**Available data**

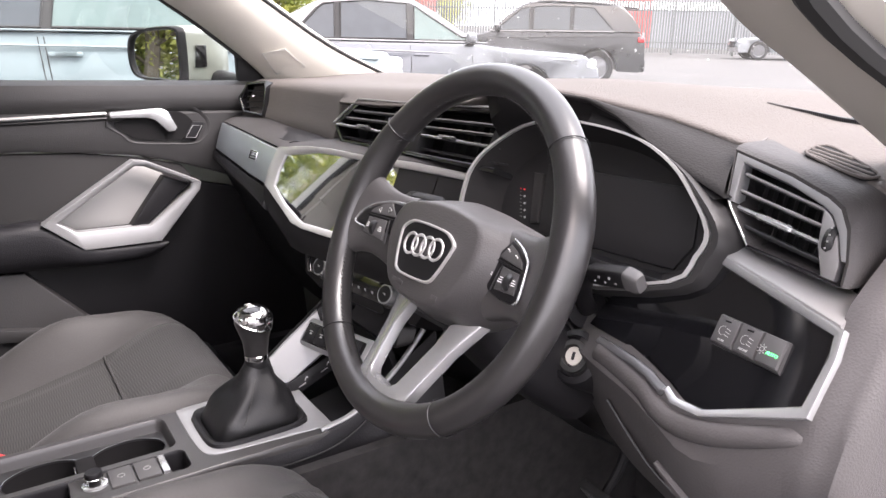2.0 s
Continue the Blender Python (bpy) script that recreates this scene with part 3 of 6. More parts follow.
part("vent_slider", tube([a - RF * 0.001, a.lerp(b, 0.1) - RF * 0.003, a.lerp(b, 0.9) - RF * 0.003, b - RF * 0.001], 0.0042, 8, squash=0.7), SILVER, rv, "silver vent slider")
side = part("wheel_block", prism([rvp(y, z) for y, z in ((-0.645, 1.0185), (-0.655, 1.012), (-0.665, 1.000), (-0.675, 0.978), (-0.676, 0.963), (-0.663, 0.9645), (-0.651, 0.988))], RF * 0.03, 0.002), PANELGREY, rv, "grey block with a thumbwheel")
part("thumbwheel", lathe([(0.013, -0.0045), (0.015, 0), (0.013, 0.0045)], axes(rvp(-0.661, 0.994) + RF * 0.010, (1, 0, 0.3), (-0.3, 0, 1)), 20), VENT, side)
for k in range(4):
    part("marks", rbox(rvp(-0.661, 0.986 + 0.0055 * k) - RF * 0.0055, (0.001, 0.0014, 0.0014), 0), GREYINK, side)
for q in range(7):
    y = -0.566 - 0.012 * q
    part("fin", prism([rvp(y, 1.032 - 0.013 * q / 6) + RF * 0.031, rvp(y, 0.972) + RF * 0.031, rvp(y, 0.972) + RF * 0.039, rvp(y, 1.032 - 0.013 * q / 6) + RF * 0.039], (0, 0.0012, 0)), SLAT, rv)
# grained surround of that vent, rounding over into the dashboard's end
grow = lambda d, back: [rvp(*p) + Vector((back, 0, 0)) for p in [(y + d * (0.55 if y > -0.56 else -1.0) * (0.3 if z < 0.99 and y > -0.67 else 1), z + d * (0.9 if z > 0.985 else -0.2)) for y, z in case]]
part("vent_surround", sheet([grow(0.000, -0.002), grow(0.003, -0.003), grow(0.0065, 0.002), grow(0.0080, 0.012), grow(0.0085, 0.04), grow(0.007, 0.08)], closed=True), GRAIN, dashboard, "grained surround of the air vent")
# demister slots on top
slot = thing("demister_grille", (0.32, -0.60, 1.04), "small black slotted grille in the dashboard top", "air grille")
pad_z = lambda x, y: lerp(PAD_TOP, y) + 0.0036 + (x - 0.31) * 0.055
rim_g = crom([Vector((x, y, pad_z(x, y))) for x, y in ((0.281, -0.584), (0.267, -0.603), (0.262, -0.640), (0.270, -0.652), (0.288, -0.650), (0.306, -0.618), (0.320, -0.588), (0.312, -0.578))], 3, True)
part("recess", prism([p + Vector((0, 0, 0.0004)) for p in rim_g], (0, 0, -0.004)), INNER, slot)
part("grille_rim", tube([p + Vector((0, 0, 0.0006)) for p in rim_g], 0.0016, 6, closed=True), SOFT, slot)
for x, ya, yb in ((0.2735, -0.593, -0.651), (0.2845, -0.582, -0.650), (0.2955, -0.579, -0.640), (0.3065, -0.578, -0.618)):
    part("rib", tube([Vector((x, ya, pad_z(x, ya) + 0.0008)), Vector((x - 0.004, yb, pad_z(x, yb) + 0.0008))], 0.0020, 6, squash=0.7), SOFT, slot)
part("pad_seam", tube(crom([Vector((x, y, pad_z(x, y) - 0.0016)) for x, y in ((0.262, -0.542), (0.280, -0.536), (0.300, -0.530))], 4), 0.0008, 5), SEAM, dashboard)

bm = bmesh.new()
for k in range(90):
    q = k / 89
    rbox((0.410 + 0.095 * q, -0.455 - 0.165 * q, pad_z(0.41 + 0.095 * q, -0.455 - 0.165 * q) - 0.001), (0.004 + 0.046 * q, 0.0009, 0.006), 0, pose(0, 0, 0, 0, 0, 35), bm=bm)
part("ribbed_strip", bm, HARD, dashboard, "ribbed black strip at the windscreen's foot")

# lower panel before the driver: black gloss in a silver frame, with the light switches
fo = [(-0.556, 0.962), (-0.63, 0.950), (-0.707, 0.936), (-0.710, 0.916), (-0.708, 0.872), (-0.618, 0.836), (-0.585, 0.834), (-0.572, 0.841)]
fi = [(-0.560, 0.954), (-0.63, 0.942), (-0.698, 0.930), (-0.701, 0.915), (-0.698, 0.878), (-0.618, 0.843), (-0.588, 0.841), (-0.575, 0.846)]
part("lower_frame", band([lower_point(*p) - LFACE * 0.004 for p in fo], [lower_point(*p) - LFACE * 0.001 for p in fi], LFACE * 0.02, 0.002, closed=False), SILVER, dashboard, "satin silver frame of the lower panel")
lip_hi = [(-0.470, 0.855), (-0.490, 0.8545), (-0.527, 0.853), (-0.553, 0.850), (-0.566, 0.846), (-0.574, 0.8445)]
lip_lo = [(-0.470, 0.8475), (-0.490, 0.847), (-0.529, 0.845), (-0.552, 0.842), (-0.564, 0.838), (-0.572, 0.836)]
part("lower_lip", band([lower_point(*p) - LFACE * 0.008 for p in lip_lo], [lower_point(*p) - LFACE * 0.004 for p in lip_hi], LFACE * 0.02, 0.002, closed=False), GREYLIP, dashboard, "dark satin lip before the panel")
part("lower_panel", prism([lower_point(y, z) + LFACE * 0.003 for y, z in ((-0.46, 0.915), (-0.53, 0.922), (-0.560, 0.954), (-0.63, 0.942), (-0.699, 0.9305), (-0.702, 0.915), (-0.699, 0.8775), (-0.618, 0.8425), (-0.587, 0.8405), (-0.574, 0.848), (-0.535, 0.858), (-0.44, 0.86))], LFACE * 0.02), GLOSS, dashboard, "gloss black lower panel")
part("ledge", prism([lower_point(-0.556, 0.963) - LFACE * 0.004, lower_point(-0.63, 0.951) - LFACE * 0.004, lower_point(-0.703, 0.938) - LFACE * 0.004, Vector((0.205, -0.698, 0.951)), Vector((0.225, -0.62, 0.962)), Vector((0.225, -0.560, 0.975))], (0, 0, -0.006), 0.002), PANELGREY, dashboard, "silver grey ledge under the vent")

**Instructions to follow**
Quote every line word for word and keep the images out of the copy.

**Answer to this exercise**
2.0 s
Continue the Blender Python (bpy) script that recreates this scene with part 3 of 6. More parts follow.
part("vent_slider", tube([a - RF * 0.001, a.lerp(b, 0.1) - RF * 0.003, a.lerp(b, 0.9) - RF * 0.003, b - RF * 0.001], 0.0042, 8, squash=0.7), SILVER, rv, "silver vent slider")
side = part("wheel_block", prism([rvp(y, z) for y, z in ((-0.645, 1.0185), (-0.655, 1.012), (-0.665, 1.000), (-0.675, 0.978), (-0.676, 0.963), (-0.663, 0.9645), (-0.651, 0.988))], RF * 0.03, 0.002), PANELGREY, rv, "grey block with a thumbwheel")
part("thumbwheel", lathe([(0.013, -0.0045), (0.015, 0), (0.013, 0.0045)], axes(rvp(-0.661, 0.994) + RF * 0.010, (1, 0, 0.3), (-0.3, 0, 1)), 20), VENT, side)
for k in range(4):
    part("marks", rbox(rvp(-0.661, 0.986 + 0.0055 * k) - RF * 0.0055, (0.001, 0.0014, 0.0014), 0), GREYINK, side)
for q in range(7):
    y = -0.566 - 0.012 * q
    part("fin", prism([rvp(y, 1.032 - 0.013 * q / 6) + RF * 0.031, rvp(y, 0.972) + RF * 0.031, rvp(y, 0.972) + RF * 0.039, rvp(y, 1.032 - 0.013 * q / 6) + RF * 0.039], (0, 0.0012, 0)), SLAT, rv)
# grained surround of that vent, rounding over into the dashboard's end
grow = lambda d, back: [rvp(*p) + Vector((back, 0, 0)) for p in [(y + d * (0.55 if y > -0.56 else -1.0) * (0.3 if z < 0.99 and y > -0.67 else 1), z + d * (0.9 if z > 0.985 else -0.2)) for y, z in case]]
part("vent_surround", sheet([grow(0.000, -0.002), grow(0.003, -0.003), grow(0.0065, 0.002), grow(0.0080, 0.012), grow(0.0085, 0.04), grow(0.007, 0.08)], closed=True), GRAIN, dashboard, "grained surround of the air vent")
# demister slots on top
slot = thing("demister_grille", (0.32, -0.60, 1.04), "small black slotted grille in the dashboard top", "air grille")
pad_z = lambda x, y: lerp(PAD_TOP, y) + 0.0036 + (x - 0.31) * 0.055
rim_g = crom([Vector((x, y, pad_z(x, y))) for x, y in ((0.281, -0.584), (0.267, -0.603), (0.262, -0.640), (0.270, -0.652), (0.288, -0.650), (0.306, -0.618), (0.320, -0.588), (0.312, -0.578))], 3, True)
part("recess", prism([p + Vector((0, 0, 0.0004)) for p in rim_g], (0, 0, -0.004)), INNER, slot)
part("grille_rim", tube([p + Vector((0, 0, 0.0006)) for p in rim_g], 0.0016, 6, closed=True), SOFT, slot)
for x, ya, yb in ((0.2735, -0.593, -0.651), (0.2845, -0.582, -0.650), (0.2955, -0.579, -0.640), (0.3065, -0.578, -0.618)):
    part("rib", tube([Vector((x, ya, pad_z(x, ya) + 0.0008)), Vector((x - 0.004, yb, pad_z(x, yb) + 0.0008))], 0.0020, 6, squash=0.7), SOFT, slot)
part("pad_seam", tube(crom([Vector((x, y, pad_z(x, y) - 0.0016)) for x, y in ((0.262, -0.542), (0.280, -0.536), (0.300, -0.530))], 4), 0.0008, 5), SEAM, dashboard)

bm = bmesh.new()
for k in range(90):
    q = k / 89
    rbox((0.410 + 0.095 * q, -0.455 - 0.165 * q, pad_z(0.41 + 0.095 * q, -0.455 - 0.165 * q) - 0.001), (0.004 + 0.046 * q, 0.0009, 0.006), 0, pose(0, 0, 0, 0, 0, 35), bm=bm)
part("ribbed_strip", bm, HARD, dashboard, "ribbed black strip at the windscreen's foot")

# lower panel before the driver: black gloss in a silver frame, with the light switches
fo = [(-0.556, 0.962), (-0.63, 0.950), (-0.707, 0.936), (-0.710, 0.916), (-0.708, 0.872), (-0.618, 0.836), (-0.585, 0.834), (-0.572, 0.841)]
fi = [(-0.560, 0.954), (-0.63, 0.942), (-0.698, 0.930), (-0.701, 0.915), (-0.698, 0.878), (-0.618, 0.843), (-0.588, 0.841), (-0.575, 0.846)]
part("lower_frame", band([lower_point(*p) - LFACE * 0.004 for p in fo], [lower_point(*p) - LFACE * 0.001 for p in fi], LFACE * 0.02, 0.002, closed=False), SILVER, dashboard, "satin silver frame of the lower panel")
lip_hi = [(-0.470, 0.855), (-0.490, 0.8545), (-0.527, 0.853), (-0.553, 0.850), (-0.566, 0.846), (-0.574, 0.8445)]
lip_lo = [(-0.470, 0.8475), (-0.490, 0.847), (-0.529, 0.845), (-0.552, 0.842), (-0.564, 0.838), (-0.572, 0.836)]
part("lower_lip", band([lower_point(*p) - LFACE * 0.008 for p in lip_lo], [lower_point(*p) - LFACE * 0.004 for p in lip_hi], LFACE * 0.02, 0.002, closed=False), GREYLIP, dashboard, "dark satin lip before the panel")
part("lower_panel", prism([lower_point(y, z) + LFACE * 0.003 for y, z in ((-0.46, 0.915), (-0.53, 0.922), (-0.560, 0.954), (-0.63, 0.942), (-0.699, 0.9305), (-0.702, 0.915), (-0.699, 0.8775), (-0.618, 0.8425), (-0.587, 0.8405), (-0.574, 0.848), (-0.535, 0.858), (-0.44, 0.86))], LFACE * 0.02), GLOSS, dashboard, "gloss black lower panel")
part("ledge", prism([lower_point(-0.556, 0.963) - LFACE * 0.004, lower_point(-0.63, 0.951) - LFACE * 0.004, lower_point(-0.703, 0.938) - LFACE * 0.004, Vector((0.205, -0.698, 0.951)), Vector((0.225, -0.62, 0.962)), Vector((0.225, -0.560, 0.975))], (0, 0, -0.006), 0.002), PANELGREY, dashboard, "silver grey ledge under the vent")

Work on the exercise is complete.